| First Author | Li F | Year | 2017 |
| Journal | Biochem Biophys Res Commun | Volume | 482 |
| Issue | 4 | Pages | 1477-1483 |
| PubMed ID | 27965087 | Mgi Jnum | J:309290 |
| Mgi Id | MGI:6716408 | Doi | 10.1016/j.bbrc.2016.12.060 |
| Citation | Li F, et al. (2017) SHIP, a novel factor to ameliorate extracellular matrix accumulation via suppressing PI3K/Akt/CTGF signaling in diabetic kidney disease. Biochem Biophys Res Commun 482(4):1477-1483 |
| abstractText | Tubular interstitial extracellular matrix accumulation, which plays a key role in the pathogenesis and progression of diabetic kidney disease (DKD), is believed to be mediated by activation of PI3K/Akt signal pathway. However, it is still not clear whether SH2 domain-containing inositol 5'-phosphatase (SHIP), known as a negative regulator of PI3K/Akt pathway is also involved in extracellular matrix metabolism of diabetic kidney. In the present study, decreased SHIP and increased phospho-Akt (Ser 473, Thr 308) were found in renal tubular cells of diabetic mice accompanied by overexpression of connective tissue growth factor (CTGF) and extracellular matrix deposition versus normal mice.

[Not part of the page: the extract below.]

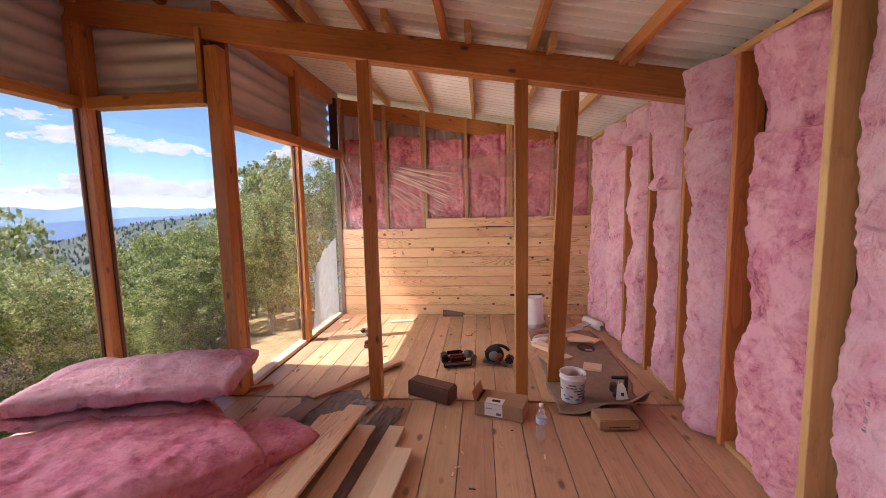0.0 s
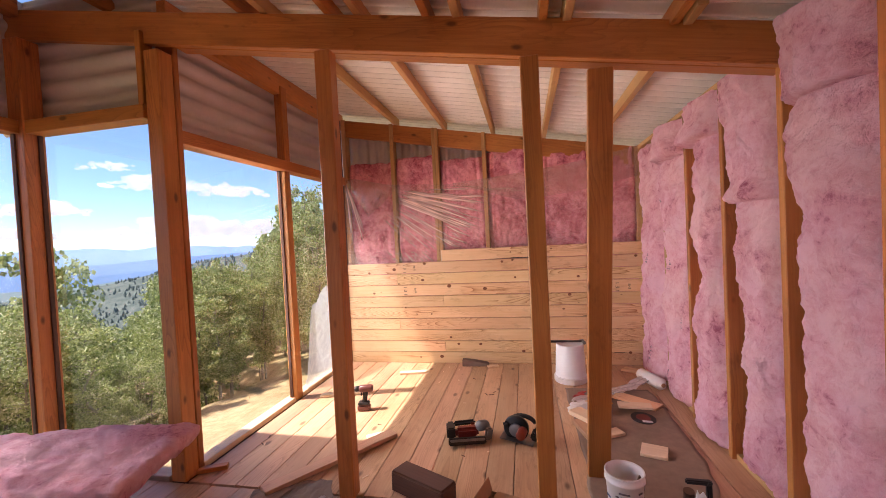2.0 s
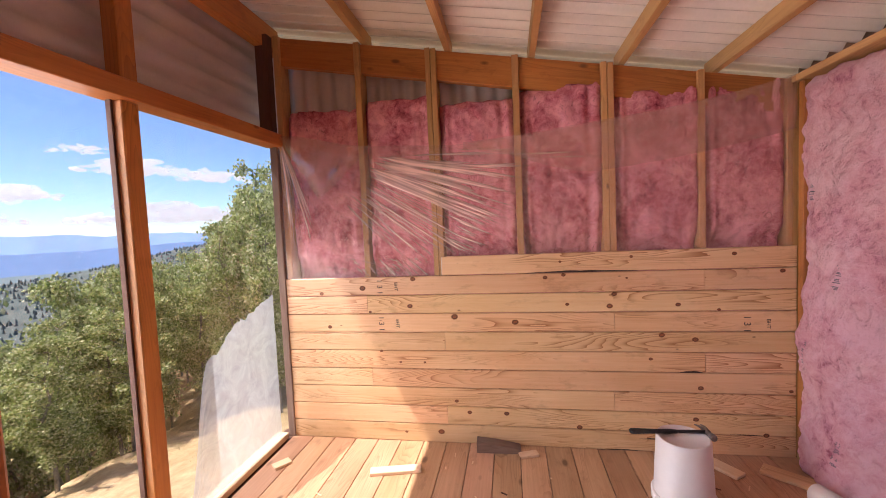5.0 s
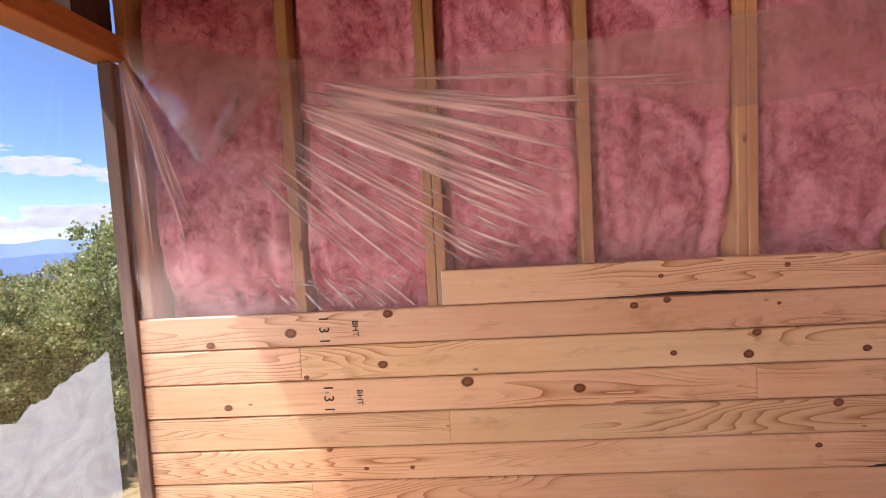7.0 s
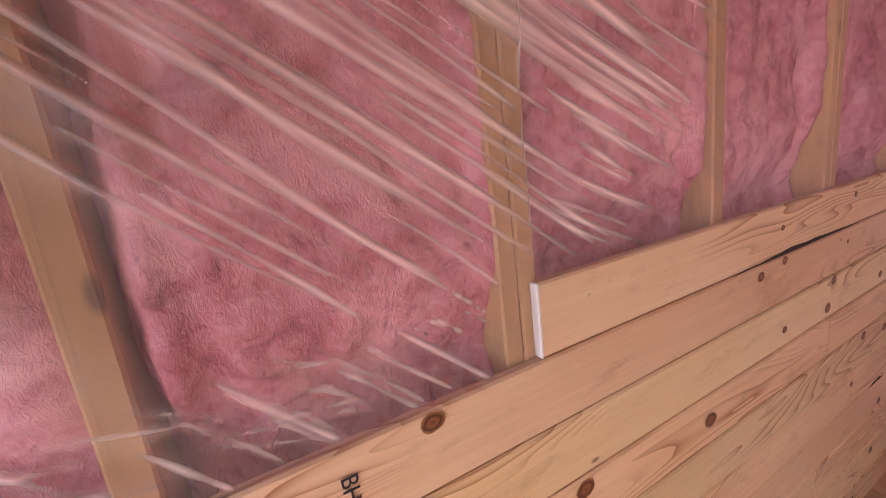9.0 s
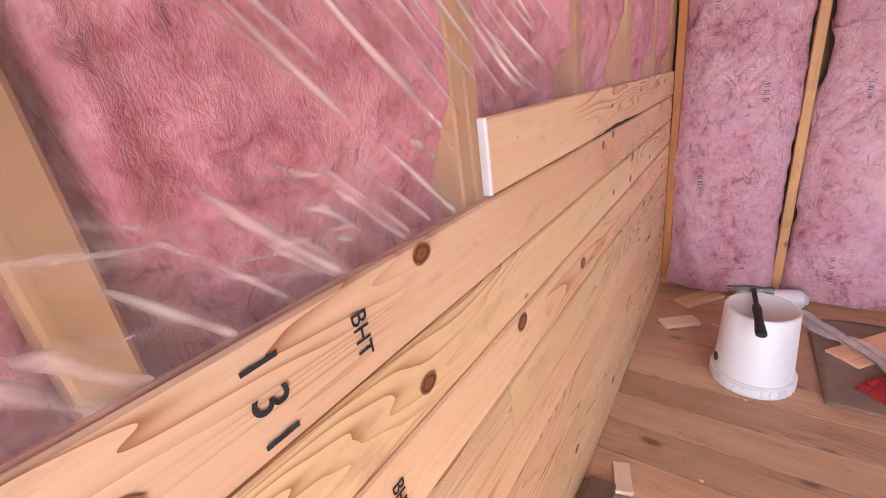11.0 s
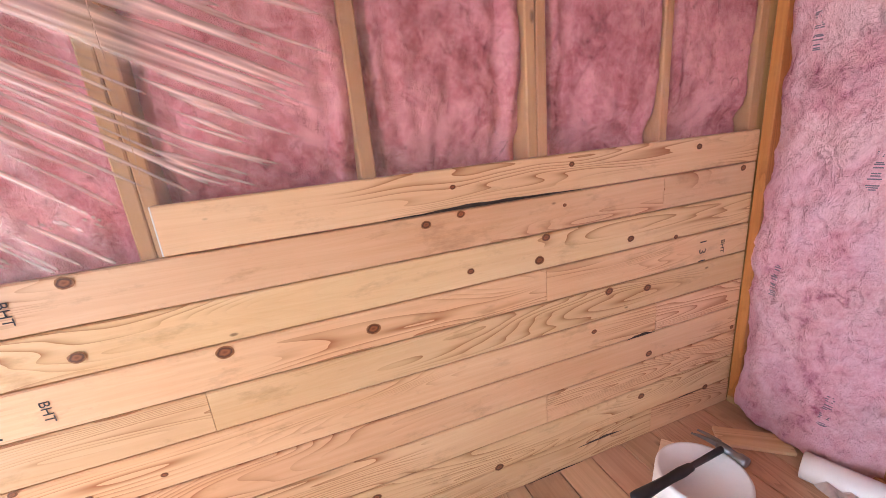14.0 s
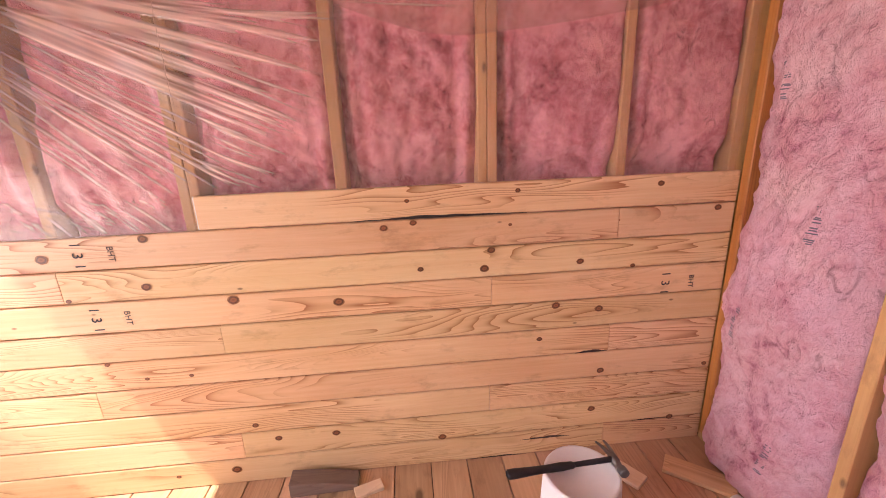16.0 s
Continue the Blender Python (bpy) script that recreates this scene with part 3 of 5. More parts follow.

Again, high glucose attenuated SHIP expression in a time-dependent manner, concomitant with activation of PI3K/Akt signaling and extracellular matrix production in human renal proximal tubular epithelial cells (HK2) cultured in vitro, which was significantly prevented by transfection of M90-SHIP vector. Furthermore, in vivo delivery of rAd-INPP5D vector (SHIP expression vector) via intraperitoneal injection in diabetic mice increased SHIP expression by 3.36 times followed by 65.26%, 70.38% and 46.71% decreases of phospho-Akt (Ser 473), phospho-Akt (Thr 308) and CTGF expression versus diabetic mice receiving rAd-EGFP vector. Meanwhile, increased renal extracellular matrix accumulation of diabetic mice was also inhibited with intraperitoneal injection of rAd-INPP5D vector. These above data suggested that overexpression of SHIP might be a potent method to lessen renal extracellular matrix accumulation via inactivation of PI3K/Akt pathway and suppression of CTGF expression in DKD. |